Chicago’s approach has, to date, been largely about its new assessments, Learning First and Math Benchmark. Both tests, given three times a year in quick exams (less than an hour), have provided much-needed measures in the year-long gap between ISAT tests. Results are returned to schools within two weeks and have helped schools better measure progress throughout the year.
Tying this benchmark data to a deeper analysis of written work marks the next assessment push, Baccellieri says.
“In the end, what’s really critical is to help teachers understand what’s important for 8th-graders to know and do, so they can move on and get a 20 or better on the ACT,” he says. “And then [we must] go backwards and [ask] what does that mean for 6th grade? What does that mean for 3rd?”

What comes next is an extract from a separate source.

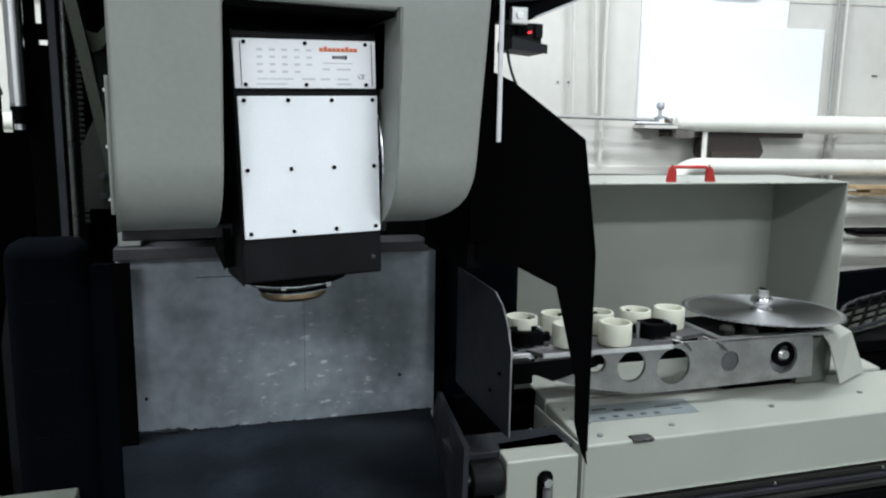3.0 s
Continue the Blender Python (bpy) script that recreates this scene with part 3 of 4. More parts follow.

To help get the data in the hands of teachers, the district also is rolling out a curriculum management tool built into its new $60 million IMPACT (Instructional Management Program and Academic Communication Tool) student information system.
The ultimate goal is to have the IMPACT system tie the Learning First, Math Benchmark and ISAT data into one outlet where schools can see how the test questions connect to state learning standards and easily analyze test results by classroom, demographics or student.
Boudett says the “Data Wise” project has shied away from the technical front, given the plethora of tools available to help schools slice and dice data. She says it’s important, however, to make sure teachers get the data quickly and easily, and that any software tools used make it easy to analyze the data by test question, classroom, learning standard and individual student.
For his part, Hearst’s principal hopes that despite the early snafus, the IMPACT system will deliver and free up his math and reading specialist from the school’s heavy data lifting and analysis.
“To the extent that you can get data back faster, the better you can make decisions to improve your school,” says Miller.